Once all required information have been gathered on potential targets, they are then narrowed down using an objective scoring method.

The selected M&A partners are contacted to commence preliminary discussions relating to the transaction. Subsequent to the preliminary discussions, a Board Meeting will be convened to further discuss and approve the merger/acquisition.

The meeting also comes with the responsibility to sign the Memorandum of Understanding (MOU) and a Non-Disclosure Agreement (NDA), which will guide the activities of the appointed professional advisers going forward.

Some of the professional advisers that are usually involved in M&A transaction are Financial and Legal Due Diligence Advisers, Solicitors to the scheme and company, Reporting Accountants, Registrars and Auditors.

In the case of an acquisition, a non-binding offer will usually be made at this stage to the target company based on the perceived value.

Due Diligence
Due diligence involves an investigation into the affairs of the target/ partner. It results in the production of a report detailing relevant information on the aforementioned.

The due diligence phase is usually the most cumbersome and expensive stage of the M&A process as it involves a determination of the right price for the intended acquisition.

However, this stage exposes the seller to a huge amount of risk regarding the release of confidential information to the buyer, who might be a competitor. The buyer will need to access the target company’s records so as to better understand the internal structure and operations of its business.

Here, the initially signed NDA will serve to protect the target company’s interest in the face of highly classified information that the buyer requires to check, in verifying the value proposition of the seller.

Because in the case of a deal break down, the target company becomes instantaneously disadvantaged considering the extent of trade secrets shared with the intending buyer during the process.

Some of the assignments that are normally covered during the due diligence process includes:

·         Review of the seller’s financial statement items for the prior threen to five years including the minutes of board meetings.

·         A review of the tax liabilities, legal structure, employee disagreements and other pending litigations of the selling company.

  • An analysis of the general breakdown of the customer base and sales evaluation to check the validity of turnover figures.
  • A review of intellectual property rights including trademarks, patents, and other areas of unique and intrinsic value. This is particularly substantial for technology companies.
  • An appraisal of other outstanding commitments that aren guaranteed by the company or its principal officers.

Constant communication between the merging entities’ M&A consultants and its project team members help to consolidate the vast amount of information gathered during the M&A process. Some of the business valuation approaches used during the M&A process include:

  • The Discounted Cash-flow method (DCF)
  • The Relative Valuation approach (e.g. P/E, Price/Book)
  • Historical Earnings Valuation method.

Closing and Transiting to New Ownership
Once the due diligence stage is over, the parties to the transaction will receive the report and agree on the share exchange ratio, composition of Board of Directors and then execute final documents, usually through their solicitors.

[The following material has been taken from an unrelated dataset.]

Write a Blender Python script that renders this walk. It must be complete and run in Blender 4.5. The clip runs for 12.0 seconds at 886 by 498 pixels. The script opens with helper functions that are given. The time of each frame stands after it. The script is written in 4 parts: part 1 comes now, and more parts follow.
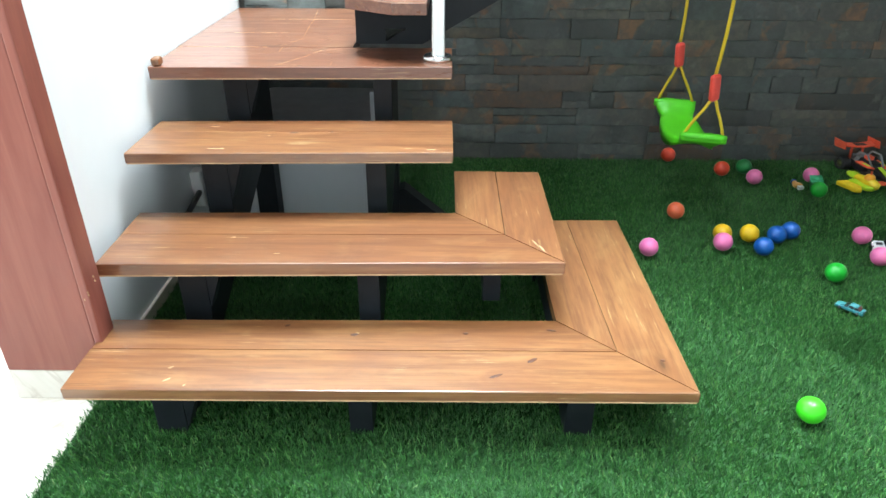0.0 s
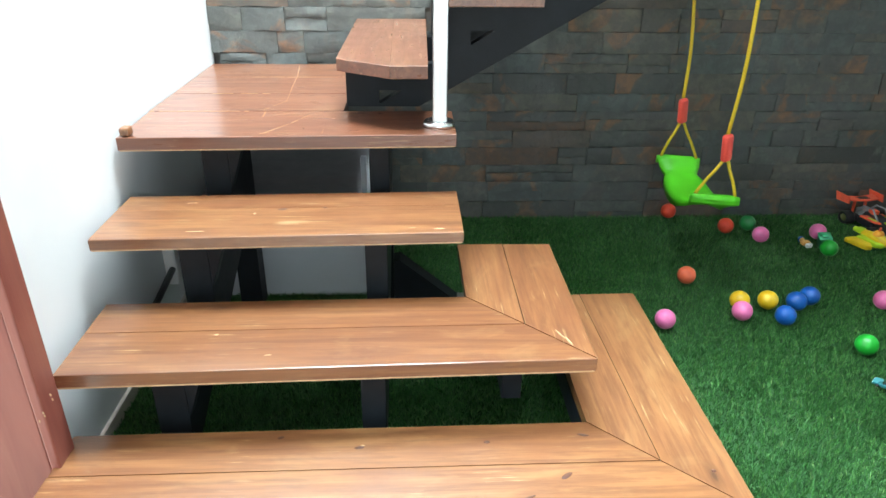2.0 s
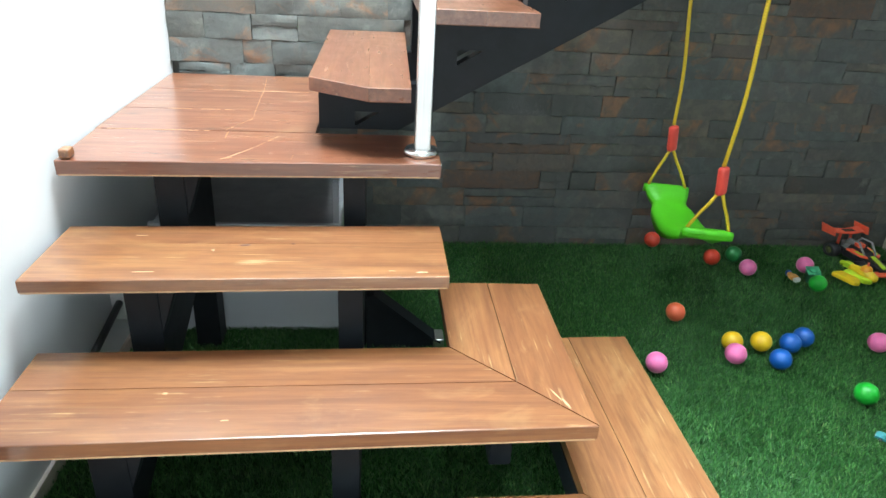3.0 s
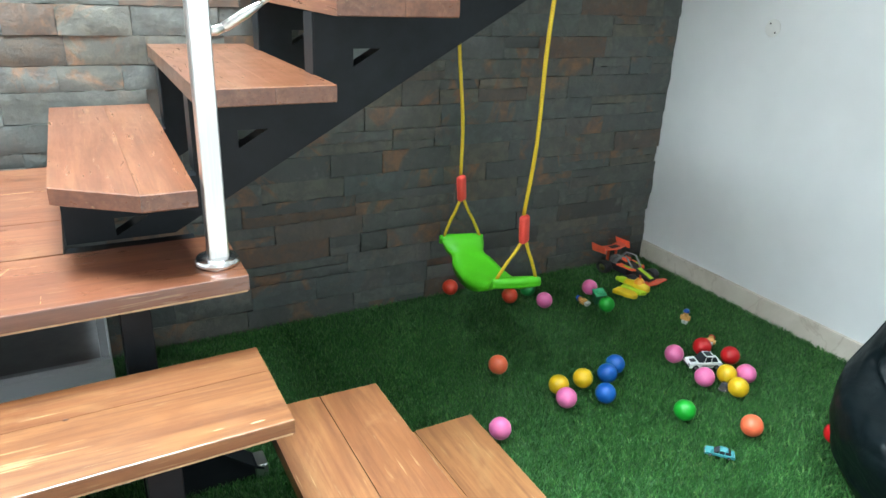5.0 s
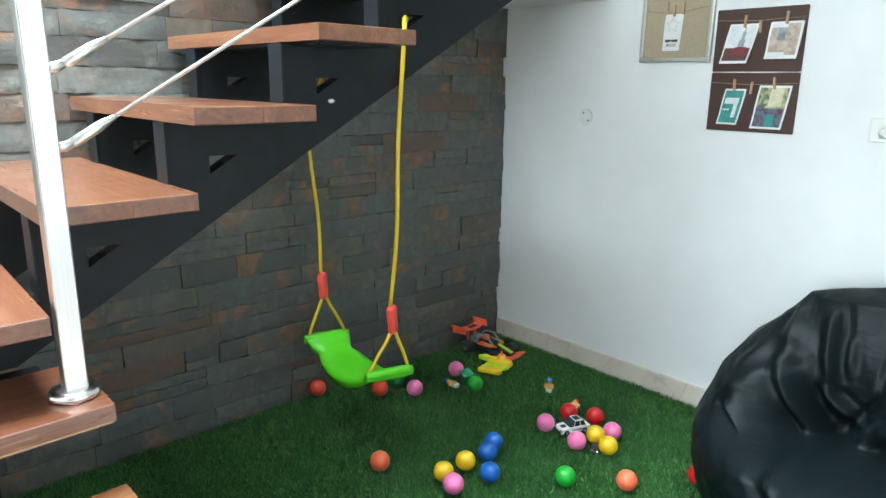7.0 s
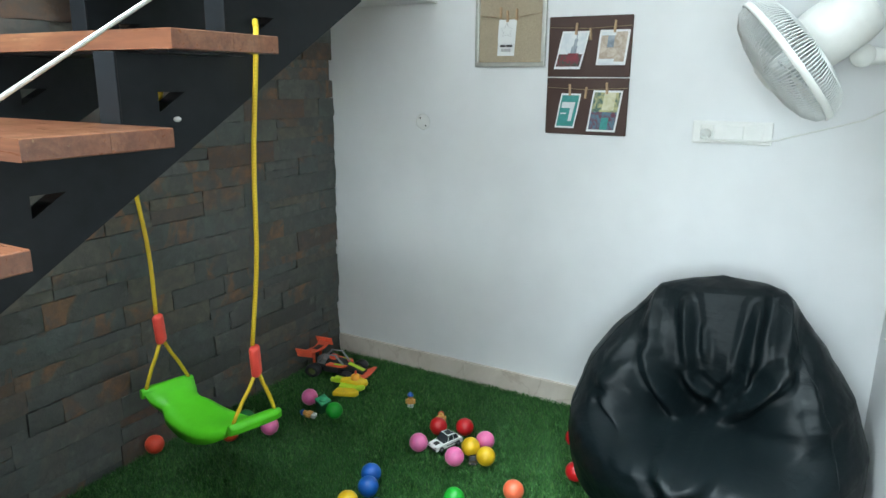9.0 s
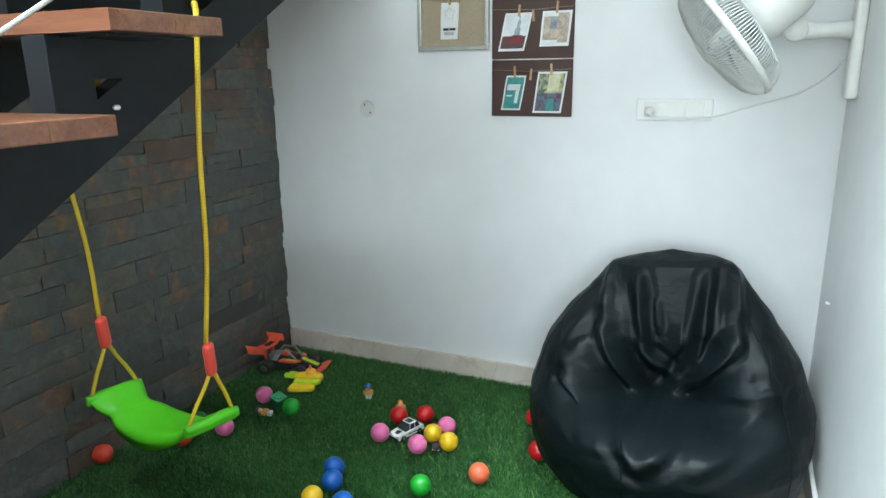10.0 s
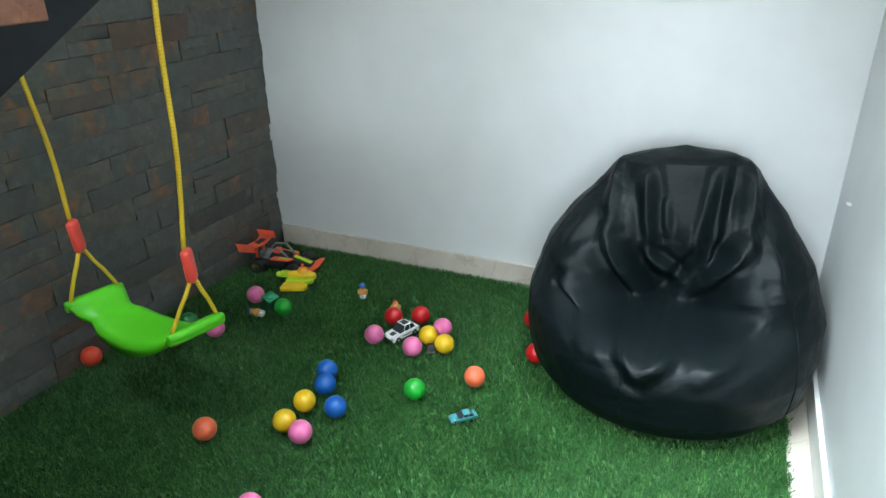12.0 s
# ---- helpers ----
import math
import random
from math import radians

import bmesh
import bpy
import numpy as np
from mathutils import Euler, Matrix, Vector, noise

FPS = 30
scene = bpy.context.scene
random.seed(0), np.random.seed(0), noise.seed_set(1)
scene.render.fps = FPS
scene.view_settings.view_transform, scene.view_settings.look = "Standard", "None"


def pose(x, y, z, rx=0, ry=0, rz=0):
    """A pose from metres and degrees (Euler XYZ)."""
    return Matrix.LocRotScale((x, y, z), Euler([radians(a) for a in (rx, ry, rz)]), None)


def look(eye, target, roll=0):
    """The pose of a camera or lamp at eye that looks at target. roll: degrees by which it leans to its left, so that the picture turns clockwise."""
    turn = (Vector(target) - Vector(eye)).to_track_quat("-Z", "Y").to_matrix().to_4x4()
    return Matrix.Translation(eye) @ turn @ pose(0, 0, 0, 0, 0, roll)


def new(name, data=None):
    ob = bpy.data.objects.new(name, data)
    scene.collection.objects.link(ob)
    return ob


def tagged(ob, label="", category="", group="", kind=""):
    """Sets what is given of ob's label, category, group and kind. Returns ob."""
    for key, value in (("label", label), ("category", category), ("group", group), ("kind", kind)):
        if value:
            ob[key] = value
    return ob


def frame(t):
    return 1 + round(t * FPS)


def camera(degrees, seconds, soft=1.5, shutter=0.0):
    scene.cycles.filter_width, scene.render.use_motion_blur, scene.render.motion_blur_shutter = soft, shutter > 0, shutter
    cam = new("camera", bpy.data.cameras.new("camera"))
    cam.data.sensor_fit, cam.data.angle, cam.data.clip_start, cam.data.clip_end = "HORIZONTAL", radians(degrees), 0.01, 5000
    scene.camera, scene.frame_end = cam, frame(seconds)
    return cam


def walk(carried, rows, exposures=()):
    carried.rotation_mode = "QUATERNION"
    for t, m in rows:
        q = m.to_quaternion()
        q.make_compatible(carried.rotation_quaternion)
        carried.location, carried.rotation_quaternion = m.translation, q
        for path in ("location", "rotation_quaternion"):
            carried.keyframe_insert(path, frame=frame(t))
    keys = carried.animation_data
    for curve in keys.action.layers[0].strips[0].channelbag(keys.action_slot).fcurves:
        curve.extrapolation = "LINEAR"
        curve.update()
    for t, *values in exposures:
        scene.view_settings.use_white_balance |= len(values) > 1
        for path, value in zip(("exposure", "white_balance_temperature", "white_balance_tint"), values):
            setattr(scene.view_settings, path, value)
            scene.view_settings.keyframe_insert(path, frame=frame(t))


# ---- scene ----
cam = camera(66.7, 12.0)
PATH = [
    (0, (0.012, -0.012, 1.269), (0.006, 1.737, 0.298), 0.4),
    (0.5, (-0.003, 0.028, 1.276), (0.005, 1.787, 0.324), 0.5),
    (1, (-0.013, 0.099, 1.283), (0.029, 1.873, 0.361), 0.8),
    (1.5, (-0.047, 0.169, 1.289), (0.014, 1.952, 0.384), 1.0),
    (2, (-0.099, 0.242, 1.294), (-0.01, 2.037, 0.416), 0.7),
    (2.5, (-0.119, 0.314, 1.293), (0.019, 2.114, 0.43), 1.9),
    (2.7, (-0.127, 0.371, 1.295), (0.029, 2.166, 0.428), 2.5),
    (4.3, (-0.181, 0.686, 1.33), (0.409, 2.427, 0.543), 2.5),
    (4.5, (-0.197, 0.718, 1.339), (0.478, 2.431, 0.558), 2.1),
    (5, (-0.245, 0.785, 1.35), (0.655, 2.406, 0.6), 2.7),
    (5.5, (-0.27, 0.797, 1.356), (0.757, 2.371, 0.67), 2.3),
    (6, (-0.288, 0.806, 1.365), (0.862, 2.325, 0.757), 1.7),
    (6.5, (-0.301, 0.816, 1.363), (0.925, 2.301, 0.825), 1.2),
    (7, (-0.319, 0.814, 1.357), (0.999, 2.24, 0.877), 0.8),
    (7.2, (-0.311, 0.805, 1.356), (1.045, 2.187, 0.87), 0.7),
    (9, (-0.347, 1.117, 1.398), (1.35, 2.057, 0.91), 0.5),
    (9.5, (-0.359, 1.157, 1.386), (1.397, 1.977, 0.893), 0.2),
    (10, (-0.354, 1.169, 1.372), (1.415, 1.947, 0.86), -0.8),
    (10.5, (-0.328, 1.177, 1.372), (1.418, 1.953, 0.78), -1.0),
    (11, (-0.281, 1.179, 1.381), (1.442, 1.898, 0.666), -1.2),
    (11.5, (-0.233, 1.16, 1.376), (1.437, 1.932, 0.59), -1.7),
    (12, (-0.206, 1.21, 1.367), (1.456, 1.951, 0.537), -0.9),
]
walk(cam, [(t, look(eye, target, roll)) for t, eye, target, roll in PATH], exposures=[(0.0, 0.0), (1.0, 0.1), (2.5, -0.02), (5.0, 0.05), (7.0, 0.0), (9.0, -0.28), (12.0, -0.22)])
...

If it is an acquisition transaction, a final offer is made by the acquiring company and the appropriate funds are transferred as may be required.

There are also regulatory requirements that are peculiar to each jurisdiction which are considered necessary to effectively conclude the transaction. In Nigeria, a Pre-merger/Pre-takeover Notice must be filed with and approved by the Securities and Exchange Commission (SEC).

This will precede the formal application for the approval of the proposed merger or acquisition.

Conclusion
Studies have shown that many cases of M&A failure can be attributed to poorly planned and executed integration of the merging entities, rather than the strategic case for merger.

It follows that organizations that invest sufficient time and effort in executing their merger and acquisition processes are much more likely to follow through on all stages, invest well and subsequently increase the post merger value for the shareholders.